◆ PROVIDED DATA ◆
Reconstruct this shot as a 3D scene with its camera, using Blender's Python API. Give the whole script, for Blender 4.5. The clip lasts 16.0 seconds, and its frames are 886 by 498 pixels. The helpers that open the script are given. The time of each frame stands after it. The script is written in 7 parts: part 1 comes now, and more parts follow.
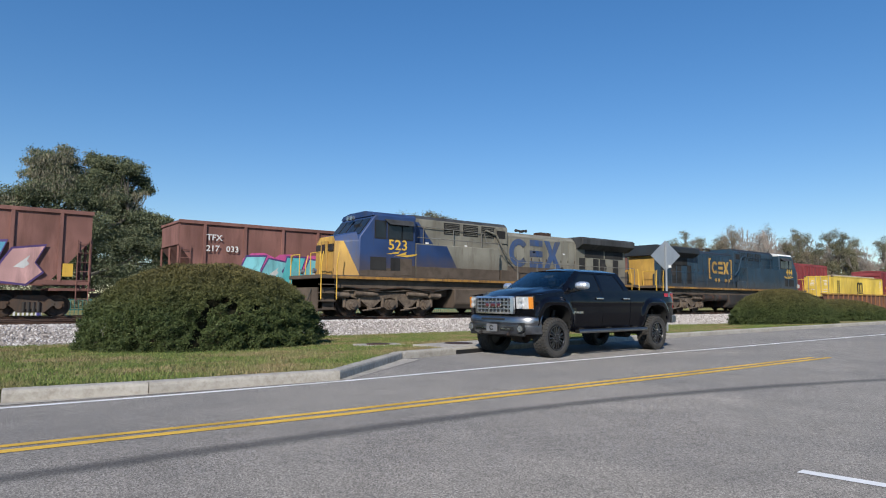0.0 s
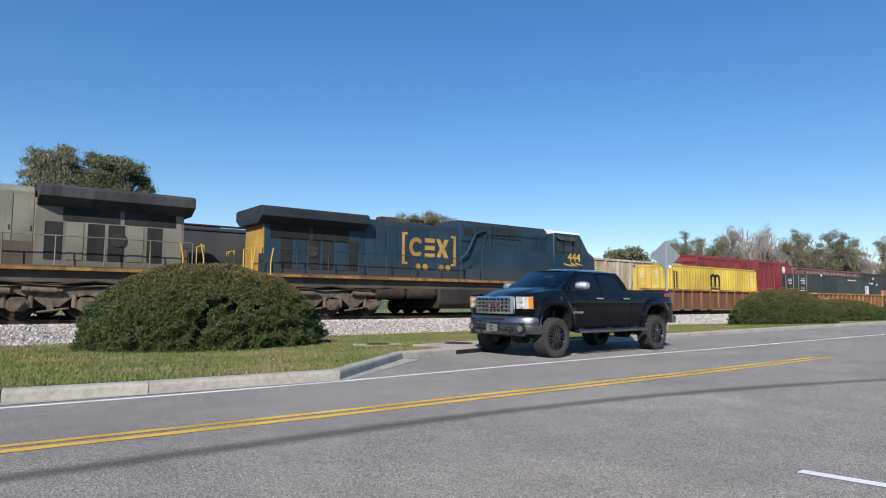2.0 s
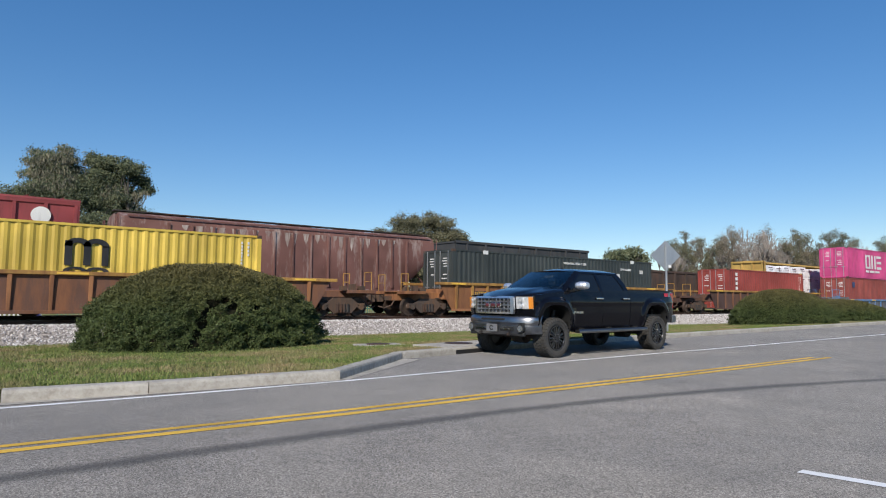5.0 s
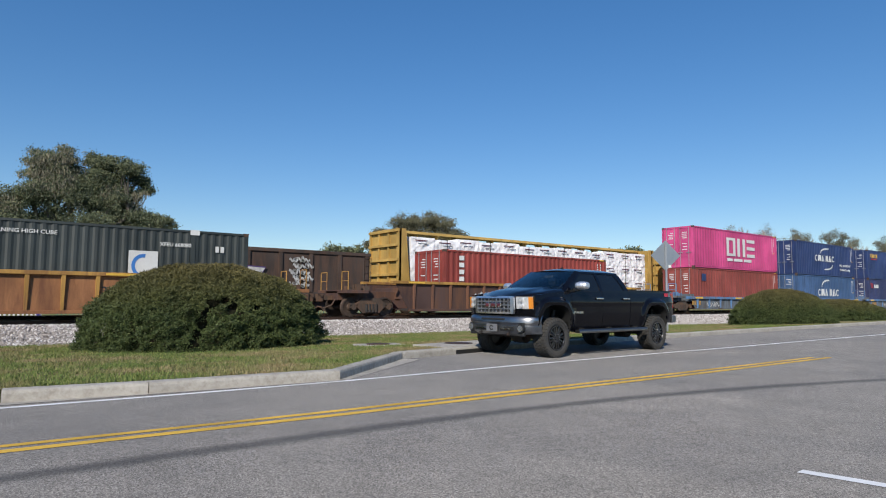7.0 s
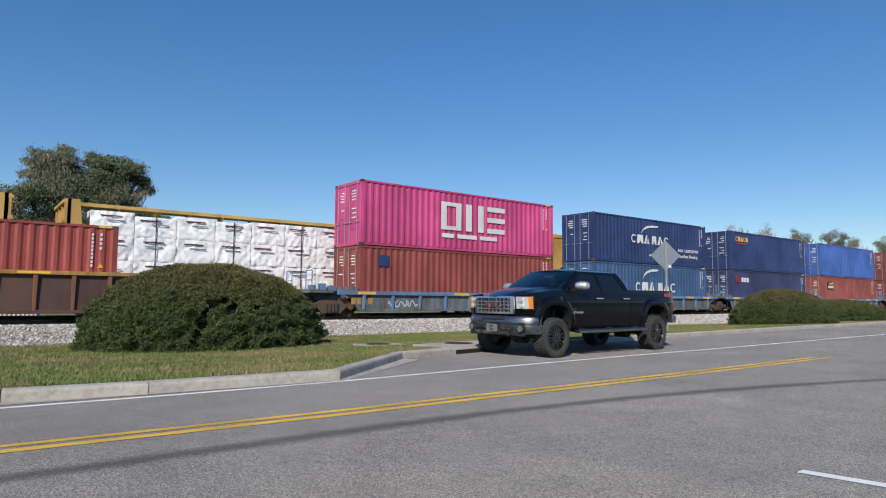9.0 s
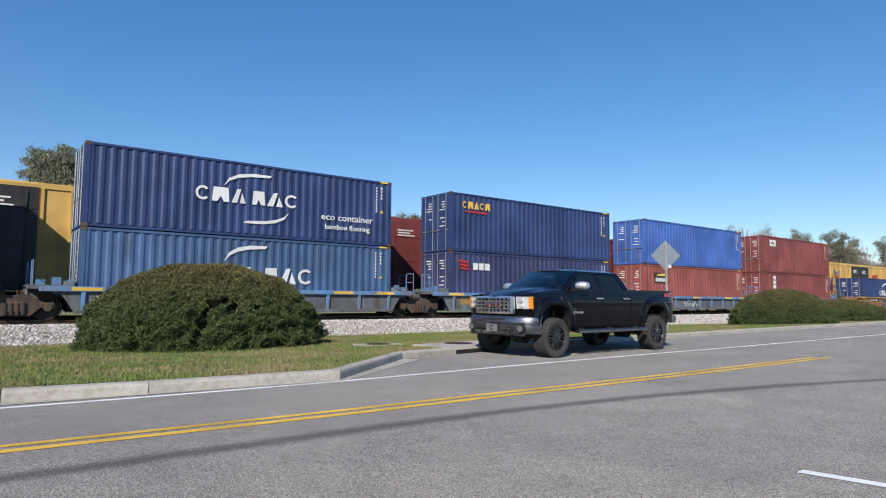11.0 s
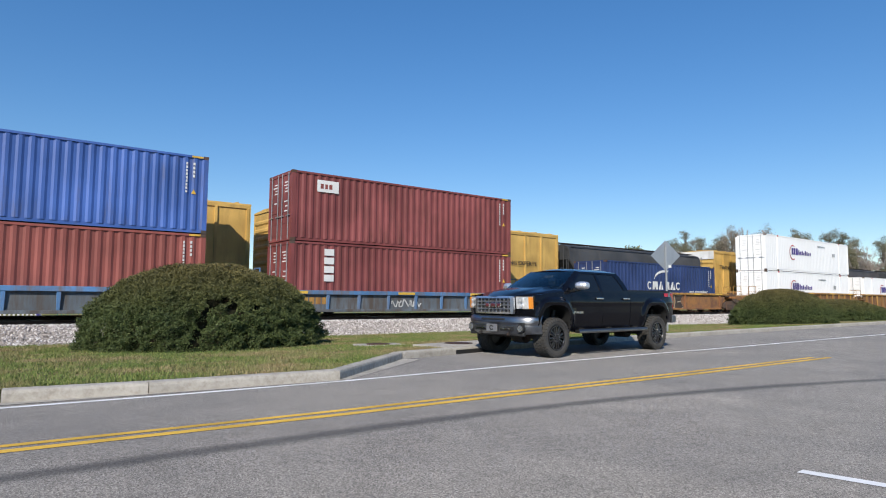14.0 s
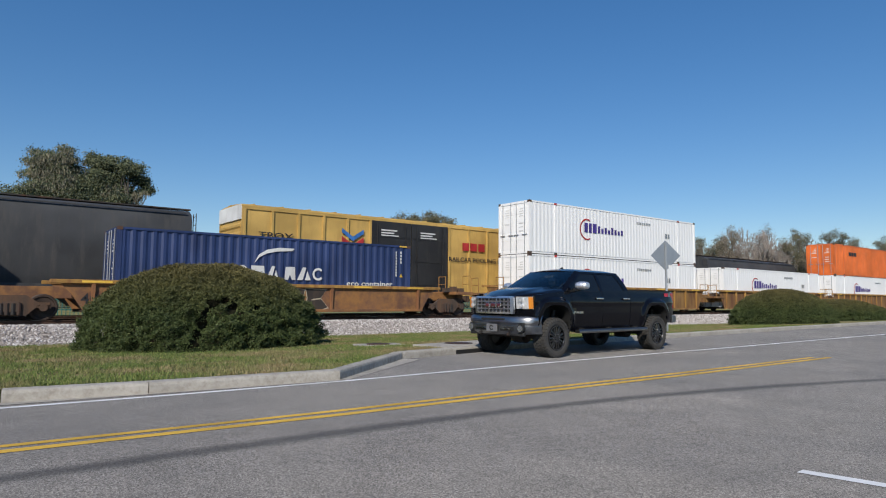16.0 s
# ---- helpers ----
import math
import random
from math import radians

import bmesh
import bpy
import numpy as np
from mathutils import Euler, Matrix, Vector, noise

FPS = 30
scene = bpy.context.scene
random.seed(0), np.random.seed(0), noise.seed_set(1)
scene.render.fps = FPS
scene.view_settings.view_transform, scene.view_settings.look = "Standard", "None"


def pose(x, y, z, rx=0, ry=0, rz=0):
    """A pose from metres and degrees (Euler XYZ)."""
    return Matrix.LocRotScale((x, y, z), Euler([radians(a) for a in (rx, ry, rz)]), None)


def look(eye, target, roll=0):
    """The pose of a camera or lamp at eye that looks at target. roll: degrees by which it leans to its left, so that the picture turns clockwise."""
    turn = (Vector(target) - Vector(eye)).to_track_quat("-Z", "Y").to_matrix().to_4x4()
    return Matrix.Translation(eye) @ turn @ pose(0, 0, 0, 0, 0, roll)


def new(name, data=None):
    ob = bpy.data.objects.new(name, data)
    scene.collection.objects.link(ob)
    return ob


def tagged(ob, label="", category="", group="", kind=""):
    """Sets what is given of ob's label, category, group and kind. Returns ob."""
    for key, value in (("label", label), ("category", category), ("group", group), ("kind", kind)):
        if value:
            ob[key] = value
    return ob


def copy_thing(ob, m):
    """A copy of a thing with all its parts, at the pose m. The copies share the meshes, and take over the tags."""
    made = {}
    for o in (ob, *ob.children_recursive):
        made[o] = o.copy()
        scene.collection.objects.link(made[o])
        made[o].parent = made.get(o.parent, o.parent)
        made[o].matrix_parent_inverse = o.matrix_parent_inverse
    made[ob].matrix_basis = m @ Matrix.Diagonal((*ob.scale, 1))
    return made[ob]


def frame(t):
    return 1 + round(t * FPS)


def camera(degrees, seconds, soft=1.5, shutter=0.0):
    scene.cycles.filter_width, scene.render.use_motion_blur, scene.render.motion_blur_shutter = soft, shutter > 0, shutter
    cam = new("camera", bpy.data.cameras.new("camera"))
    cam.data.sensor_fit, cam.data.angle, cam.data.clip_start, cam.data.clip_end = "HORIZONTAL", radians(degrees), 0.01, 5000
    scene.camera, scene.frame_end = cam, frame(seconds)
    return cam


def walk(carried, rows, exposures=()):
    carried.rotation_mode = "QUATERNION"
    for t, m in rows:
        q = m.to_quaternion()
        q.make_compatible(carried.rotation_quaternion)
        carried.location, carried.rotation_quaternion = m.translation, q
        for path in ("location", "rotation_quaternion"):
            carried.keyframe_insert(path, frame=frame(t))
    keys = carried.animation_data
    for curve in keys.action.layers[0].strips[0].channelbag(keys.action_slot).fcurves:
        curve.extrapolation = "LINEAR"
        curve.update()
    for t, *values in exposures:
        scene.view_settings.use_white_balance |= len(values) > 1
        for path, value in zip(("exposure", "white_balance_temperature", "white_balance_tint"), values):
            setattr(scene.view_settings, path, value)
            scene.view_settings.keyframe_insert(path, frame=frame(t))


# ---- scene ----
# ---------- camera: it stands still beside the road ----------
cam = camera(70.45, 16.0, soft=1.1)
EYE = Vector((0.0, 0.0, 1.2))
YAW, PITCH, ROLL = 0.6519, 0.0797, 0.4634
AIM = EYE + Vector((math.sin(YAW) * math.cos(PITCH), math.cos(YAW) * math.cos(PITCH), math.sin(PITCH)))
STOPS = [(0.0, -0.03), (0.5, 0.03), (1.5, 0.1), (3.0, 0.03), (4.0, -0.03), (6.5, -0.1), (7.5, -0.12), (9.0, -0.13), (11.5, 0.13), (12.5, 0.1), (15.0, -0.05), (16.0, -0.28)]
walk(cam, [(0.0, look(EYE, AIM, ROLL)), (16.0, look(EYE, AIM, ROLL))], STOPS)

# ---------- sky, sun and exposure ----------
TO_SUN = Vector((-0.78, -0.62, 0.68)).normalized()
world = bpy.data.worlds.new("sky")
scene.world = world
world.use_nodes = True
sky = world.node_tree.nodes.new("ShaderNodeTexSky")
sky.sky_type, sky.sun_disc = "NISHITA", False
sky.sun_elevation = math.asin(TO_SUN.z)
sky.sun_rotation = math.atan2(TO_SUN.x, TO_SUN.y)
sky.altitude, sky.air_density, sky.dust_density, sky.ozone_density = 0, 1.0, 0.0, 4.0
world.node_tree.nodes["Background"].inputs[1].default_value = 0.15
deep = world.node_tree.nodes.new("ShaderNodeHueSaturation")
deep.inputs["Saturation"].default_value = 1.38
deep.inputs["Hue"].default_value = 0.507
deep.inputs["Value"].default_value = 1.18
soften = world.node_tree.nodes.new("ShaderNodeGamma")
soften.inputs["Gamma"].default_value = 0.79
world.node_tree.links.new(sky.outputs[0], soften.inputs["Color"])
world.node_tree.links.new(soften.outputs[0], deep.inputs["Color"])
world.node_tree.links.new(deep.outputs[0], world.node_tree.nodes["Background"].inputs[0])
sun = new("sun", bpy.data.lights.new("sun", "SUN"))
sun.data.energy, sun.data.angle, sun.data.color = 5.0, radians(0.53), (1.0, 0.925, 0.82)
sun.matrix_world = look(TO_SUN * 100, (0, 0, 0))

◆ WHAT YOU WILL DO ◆
Transcribe the preceding listing in its entirety and with exact wording, leaving out pictures.

◆ WRITTEN SOLUTION ◆
Reconstruct this shot as a 3D scene with its camera, using Blender's Python API. Give the whole script, for Blender 4.5. The clip lasts 16.0 seconds, and its frames are 886 by 498 pixels. The helpers that open the script are given. The time of each frame stands after it. The script is written in 7 parts: part 1 comes now, and more parts follow.
0.0 s
2.0 s
5.0 s
7.0 s
9.0 s
11.0 s
14.0 s
16.0 s
# ---- helpers ----
import math
import random
from math import radians

import bmesh
import bpy
import numpy as np
from mathutils import Euler, Matrix, Vector, noise

FPS = 30
scene = bpy.context.scene
random.seed(0), np.random.seed(0), noise.seed_set(1)
scene.render.fps = FPS
scene.view_settings.view_transform, scene.view_settings.look = "Standard", "None"


def pose(x, y, z, rx=0, ry=0, rz=0):
    """A pose from metres and degrees (Euler XYZ)."""
    return Matrix.LocRotScale((x, y, z), Euler([radians(a) for a in (rx, ry, rz)]), None)


def look(eye, target, roll=0):
    """The pose of a camera or lamp at eye that looks at target. roll: degrees by which it leans to its left, so that the picture turns clockwise."""
    turn = (Vector(target) - Vector(eye)).to_track_quat("-Z", "Y").to_matrix().to_4x4()
    return Matrix.Translation(eye) @ turn @ pose(0, 0, 0, 0, 0, roll)


def new(name, data=None):
    ob = bpy.data.objects.new(name, data)
    scene.collection.objects.link(ob)
    return ob


def tagged(ob, label="", category="", group="", kind=""):
    """Sets what is given of ob's label, category, group and kind. Returns ob."""
    for key, value in (("label", label), ("category", category), ("group", group), ("kind", kind)):
        if value:
            ob[key] = value
    return ob


def copy_thing(ob, m):
    """A copy of a thing with all its parts, at the pose m. The copies share the meshes, and take over the tags."""
    made = {}
    for o in (ob, *ob.children_recursive):
        made[o] = o.copy()
        scene.collection.objects.link(made[o])
        made[o].parent = made.get(o.parent, o.parent)
        made[o].matrix_parent_inverse = o.matrix_parent_inverse
    made[ob].matrix_basis = m @ Matrix.Diagonal((*ob.scale, 1))
    return made[ob]


def frame(t):
    return 1 + round(t * FPS)


def camera(degrees, seconds, soft=1.5, shutter=0.0):
    scene.cycles.filter_width, scene.render.use_motion_blur, scene.render.motion_blur_shutter = soft, shutter > 0, shutter
    cam = new("camera", bpy.data.cameras.new("camera"))
    cam.data.sensor_fit, cam.data.angle, cam.data.clip_start, cam.data.clip_end = "HORIZONTAL", radians(degrees), 0.01, 5000
    scene.camera, scene.frame_end = cam, frame(seconds)
    return cam


def walk(carried, rows, exposures=()):
    carried.rotation_mode = "QUATERNION"
    for t, m in rows:
        q = m.to_quaternion()
        q.make_compatible(carried.rotation_quaternion)
        carried.location, carried.rotation_quaternion = m.translation, q
        for path in ("location", "rotation_quaternion"):
            carried.keyframe_insert(path, frame=frame(t))
    keys = carried.animation_data
    for curve in keys.action.layers[0].strips[0].channelbag(keys.action_slot).fcurves:
        curve.extrapolation = "LINEAR"
        curve.update()
    for t, *values in exposures:
        scene.view_settings.use_white_balance |= len(values) > 1
        for path, value in zip(("exposure", "white_balance_temperature", "white_balance_tint"), values):
            setattr(scene.view_settings, path, value)
            scene.view_settings.keyframe_insert(path, frame=frame(t))


# ---- scene ----
# ---------- camera: it stands still beside the road ----------
cam = camera(70.45, 16.0, soft=1.1)
EYE = Vector((0.0, 0.0, 1.2))
YAW, PITCH, ROLL = 0.6519, 0.0797, 0.4634
AIM = EYE + Vector((math.sin(YAW) * math.cos(PITCH), math.cos(YAW) * math.cos(PITCH), math.sin(PITCH)))
STOPS = [(0.0, -0.03), (0.5, 0.03), (1.5, 0.1), (3.0, 0.03), (4.0, -0.03), (6.5, -0.1), (7.5, -0.12), (9.0, -0.13), (11.5, 0.13), (12.5, 0.1), (15.0, -0.05), (16.0, -0.28)]
walk(cam, [(0.0, look(EYE, AIM, ROLL)), (16.0, look(EYE, AIM, ROLL))], STOPS)

# ---------- sky, sun and exposure ----------
TO_SUN = Vector((-0.78, -0.62, 0.68)).normalized()
world = bpy.data.worlds.new("sky")
scene.world = world
world.use_nodes = True
sky = world.node_tree.nodes.new("ShaderNodeTexSky")
sky.sky_type, sky.sun_disc = "NISHITA", False
sky.sun_elevation = math.asin(TO_SUN.z)
sky.sun_rotation = math.atan2(TO_SUN.x, TO_SUN.y)
sky.altitude, sky.air_density, sky.dust_density, sky.ozone_density = 0, 1.0, 0.0, 4.0
world.node_tree.nodes["Background"].inputs[1].default_value = 0.15
deep = world.node_tree.nodes.new("ShaderNodeHueSaturation")
deep.inputs["Saturation"].default_value = 1.38
deep.inputs["Hue"].default_value = 0.507
deep.inputs["Value"].default_value = 1.18
soften = world.node_tree.nodes.new("ShaderNodeGamma")
soften.inputs["Gamma"].default_value = 0.79
world.node_tree.links.new(sky.outputs[0], soften.inputs["Color"])
world.node_tree.links.new(soften.outputs[0], deep.inputs["Color"])
world.node_tree.links.new(deep.outputs[0], world.node_tree.nodes["Background"].inputs[0])
sun = new("sun", bpy.data.lights.new("sun", "SUN"))
sun.data.energy, sun.data.angle, sun.data.color = 5.0, radians(0.53), (1.0, 0.925, 0.82)
sun.matrix_world = look(TO_SUN * 100, (0, 0, 0))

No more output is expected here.